Weibel Welcome to tonight's panel. We gather not to remember, but to examine the one human act that technology has made nearly impossible: forgetting. In an age where every message, every photograph, every passing thought is archived, indexed, and retrievable — what happens to the person who cannot forget? Is forgetting a loss, or is it the very condition of being human? Let me introduce our panelists: Vilém Flusser, media theorist; Joseph Weizenbaum, critic of computational reason; Hannah Arendt, political philosopher; and Paul Virilio, philosopher of speed. I ask each of you: does perfect memory perfect the human, or does it destroy something essential?
Flusser The technical image, as I have argued, is not memory — it is a program for the future. The photograph does not remember the sunset; it programs the next sunset to be photographed. Digital memory is worse: it is not even a program for the future, but a prison of the past. The human who cannot forget becomes a functionary of his own history. He does not act; he merely re-executes. Forgetting, by contrast, is the creative act. To forget is to make space for the new, to allow the accident — the true accident, not the integral accident Virilio will speak of — to enter. The machine that remembers everything remembers nothing of value, because value is born in the gap between what was and what might be. That gap is forgetting.
Weizenbaum Flusser speaks of creativity, and I will speak of judgment. There is a profound difference between human memory and machine storage. Human memory is selective, narrative, moral. We do not remember everything; we remember what matters, and what matters is determined not by algorithm but by conscience. The machine that archives every email, every location, every purchase — this is not memory. This is surveillance dressed as recollection. And the danger is not merely political, though it is that. The danger is existential. The person who lives in perfect digital memory loses the capacity to become someone new. Repentance requires forgetting. Forgiveness requires forgetting. Growth requires forgetting. The machine offers us perfect recall and steals from us the possibility of redemption.
Arendt I wish to place this question in the space of appearance — that realm where human beings act and speak and thereby disclose who they are. Forgetting is not merely psychological; it is political. The person who is permanently recorded, permanently searchable, is not a citizen but a specimen. He does not appear; he is exhibited. Action, as I have defined it, requires spontaneity — the capacity to begin something new, what I call natality. But natality requires a certain oblivion. One must be able to step out of the shadow of one's past deeds, one's past words, one's past self. The eternal archive is the enemy of plurality, for it fixes each person in a single identity, frozen at every moment of their recorded existence. Forgetting is the plurality of time itself.
Virilio You speak of memory and politics, but I speak of speed. The dromosphere — the realm of speed and acceleration — has already outrun your forgetting. The machine does not merely remember; it remembers faster than you can forget. The integral accident of the information age is not the loss of memory but the collision of total recall with total velocity. We do not have time to forget because the next datum arrives before the previous one can decay. Forgetting was once a natural process, like erosion, like sleep. Now it must be artificially induced — the delete button, the right to be forgotten, the desperate legal fiction that we can command oblivion. But you cannot legislate against speed. The archive accelerates. The self dissolves not into memory but into the tempo of the archive itself. To forget, one must first slow down enough to fall out of the data stream. Who among us is slow enough anymore?

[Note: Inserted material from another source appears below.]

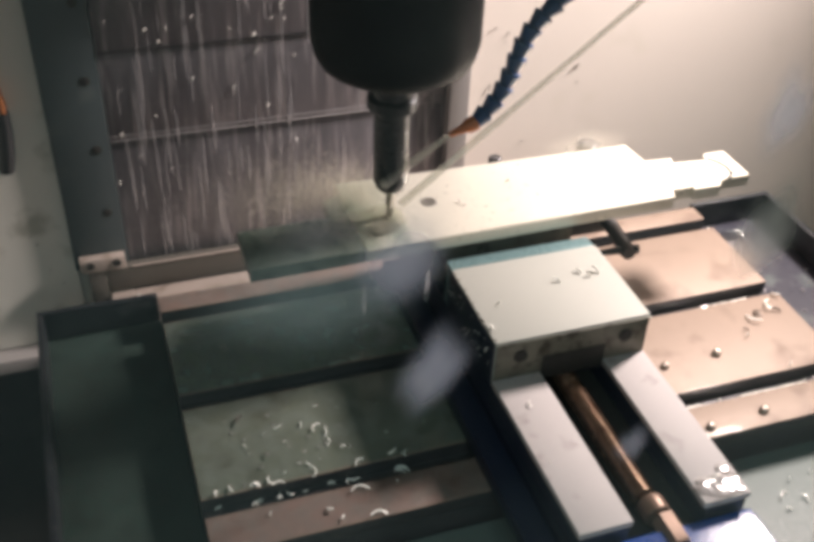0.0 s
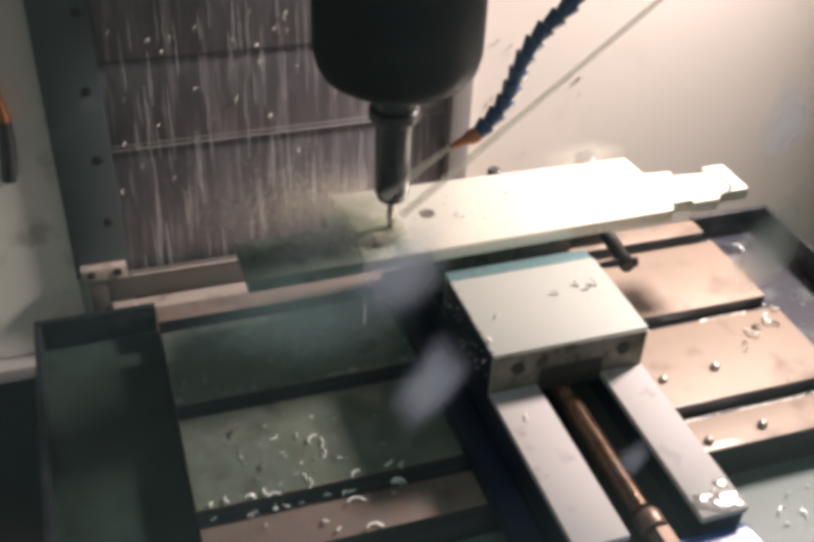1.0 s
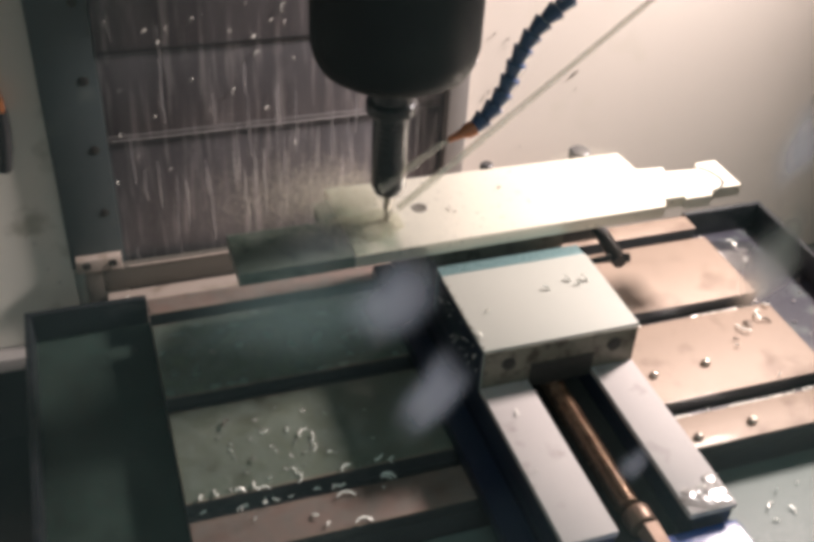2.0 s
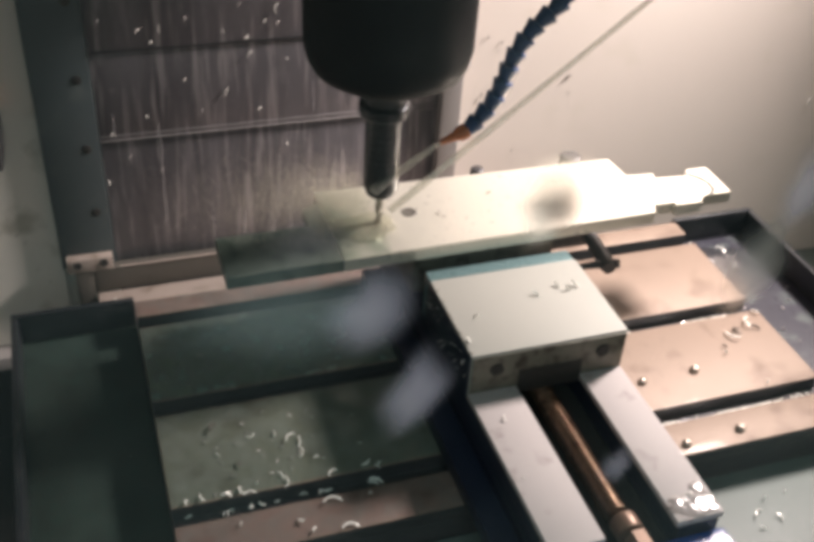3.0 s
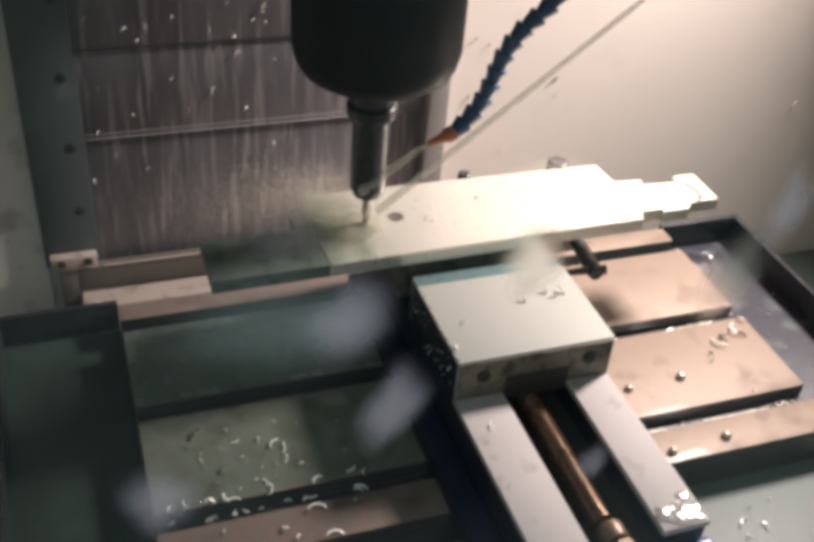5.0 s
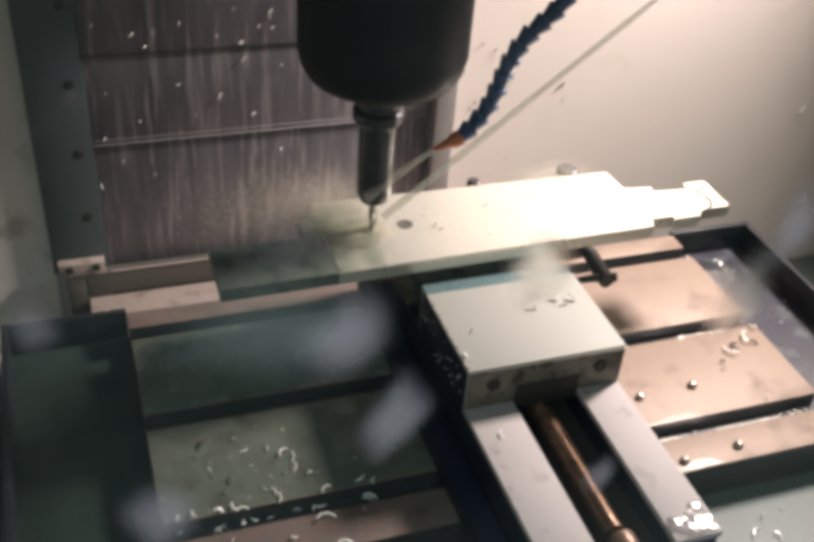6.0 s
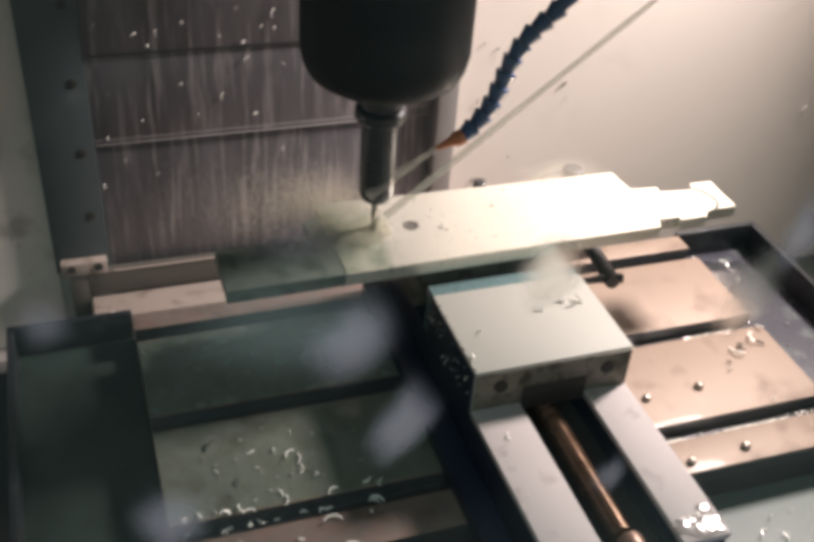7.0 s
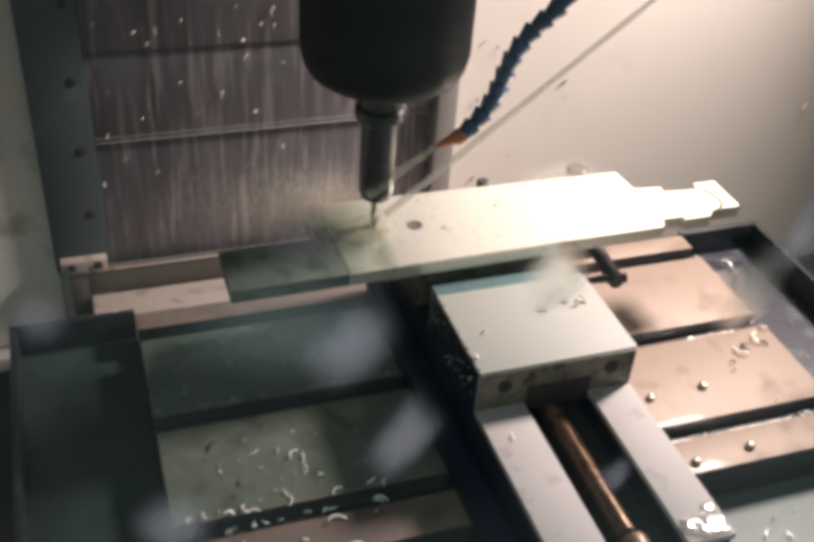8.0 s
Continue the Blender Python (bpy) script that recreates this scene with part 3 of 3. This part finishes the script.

Weibel Four perspectives, four ways of naming the same wound. Flusser tells us forgetting is the creative act — the space where the new enters. Weizenbaum warns us that perfect recall is surveillance, and that surveillance kills redemption. Arendt reminds us that politics itself depends on our capacity to begin anew, to step out of the shadow of our archived selves. And Virilio — with his characteristic acceleration — observes that we have already lost the tempo of forgetting, that the data stream moves faster than human decay. What emerges is not a solution but a tension: we are caught between the archive that preserves us and the forgetting that frees us. The art of forgetting, then, is not the art of deletion. It is the art of living at a speed where memory becomes choice again — where we select, we narrate, we judge what deserves to survive. Thank you, panelists. The forgetting begins now.